Moss sells two 7-blade plastic fans: 434-332 ('62-'71) and 434-340 ('72-'76).

What is the difference? The mounting hole pattern?

Tyler Irwin

Yes. RAY
rjm RAY

The early cars would not have had 7-blade fans at all. According to Clausager in "Original MGB" the 7-blade plastic fan was introduced on North American cars in December 1972. The earliest cars had a 3-blade metal fan, and this became a 6-blade metal fan on North American cars in 1967. The UK cars kept the 3-blade metal fan until March 1974.
Mike Howlett

From my reading of the Parts Catalogues the two 7-blade fans differed in that one was all-plastic and the other had metal inserts. At various times these were fitted to pumps GWP114, GWP117, GWP123 and GWP130 but both types were used with GWP117, implying the fixing holes were compatible.

Whilst originally the all-plastic was not used on North American cars until 1970, and was replaced by the metal-insert type in September 74, again the 3-blade metal and the all-plastic were used on pump GWP114, indicating that plastic could be used on early cars if more cooling is required.
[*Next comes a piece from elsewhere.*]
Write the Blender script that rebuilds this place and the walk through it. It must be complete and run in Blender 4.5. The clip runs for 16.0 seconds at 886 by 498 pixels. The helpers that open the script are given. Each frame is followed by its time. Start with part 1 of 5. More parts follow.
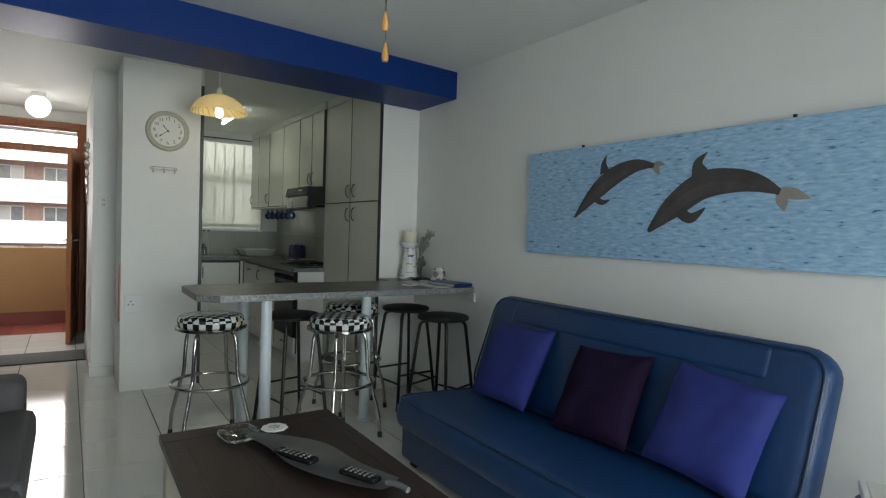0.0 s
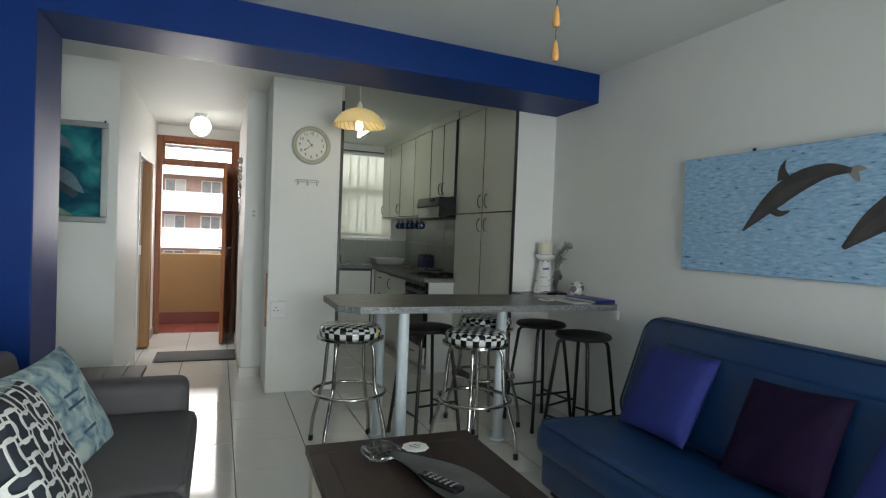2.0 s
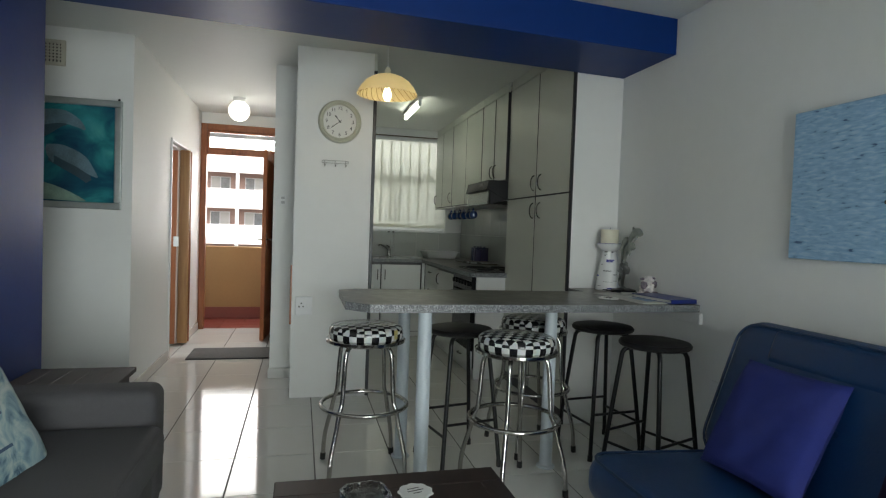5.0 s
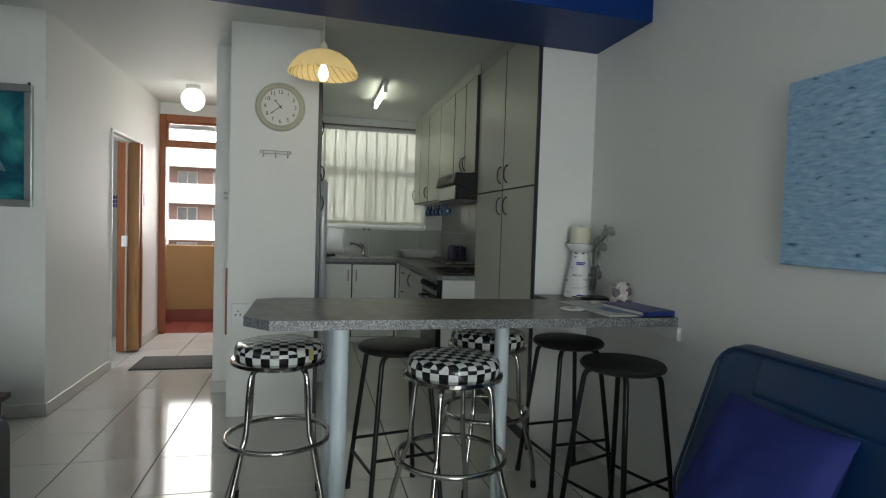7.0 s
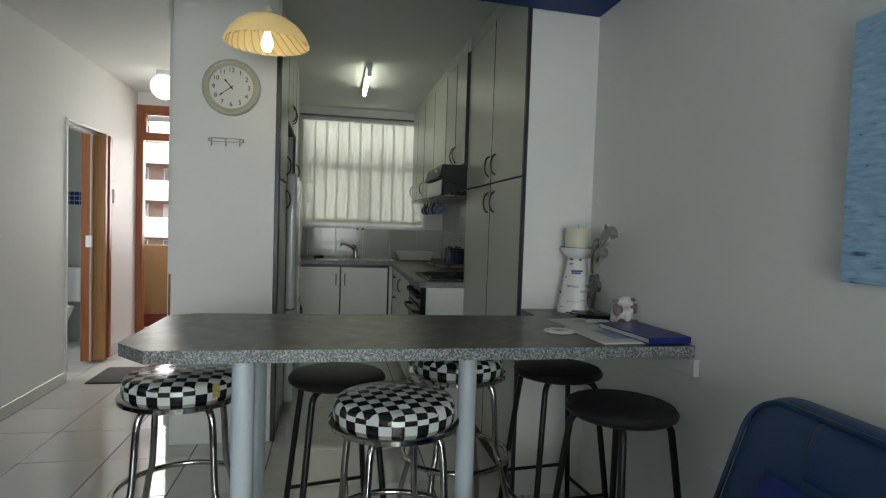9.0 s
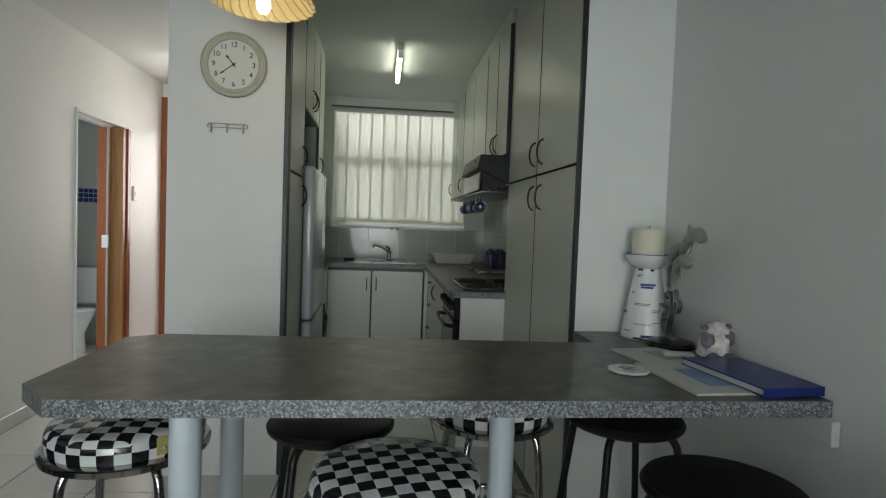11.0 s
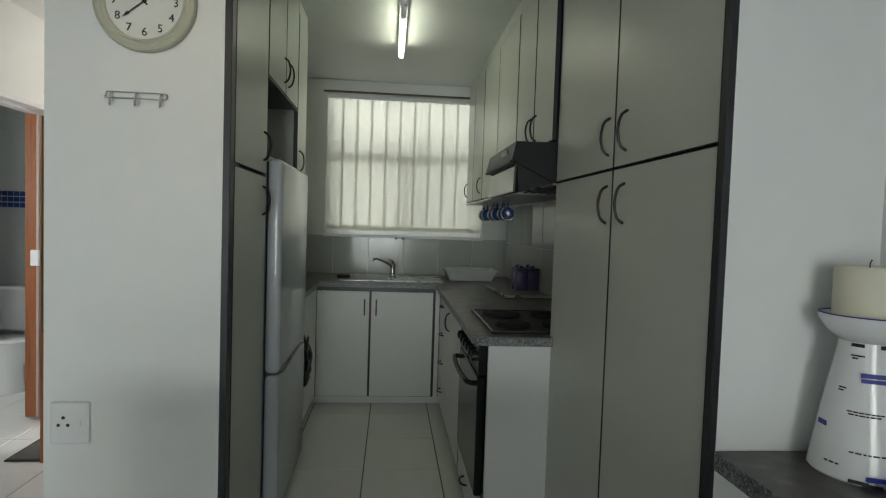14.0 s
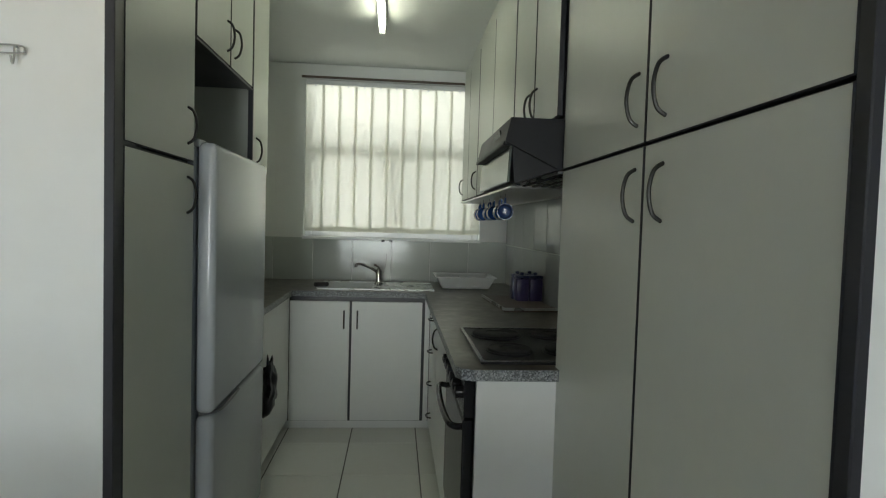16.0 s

I had a GT with a plastic fan, it sounded like Jumbo on reverse thrust. Binned it and stuck an electric fan on instead. Much, much quieter, more efficient blade design and it moves maximum air when you need it most, i.e., when stationary or crawling.
Allan Reeling

And Barney Gaylord has a few photos of modern plastic fans that shed their blades.
dominic clancy

And Barney Gaylord has a few photos of modern plastic fans that shed their blades.
dominic clancy

Hence the metal insert, I believe.

No, the metal inserts were there to stiffen the fan blades so that they would not stall out at elevated engine speeds as those of the earlier plastic fan would. The Moss Motors reproduction of the later fan does not have these steel inserts, but hopefully it is made of a stiffer material that makes such strengthening unnecessary.
Stephen Strange

Interesting. Aerofan manufactured a fan that was designed for the blades to flatten out as revs increased, to reduce losses (and noise).

The later plastic fan was of increased diameter and had staggered blades for noise reduction. The noisy earlier one was probably what Allen had. Small wonder that it was abandoned for a more efficient design. It's what I use on my engine.
Stephen Strange

After hitting a puddle after a heavy rainstorm and having the plastic fan blades curl outward and cut the bottom out of my radiator I banned them. Replaced with an electric fan. As Allan pointed out its much quieter now.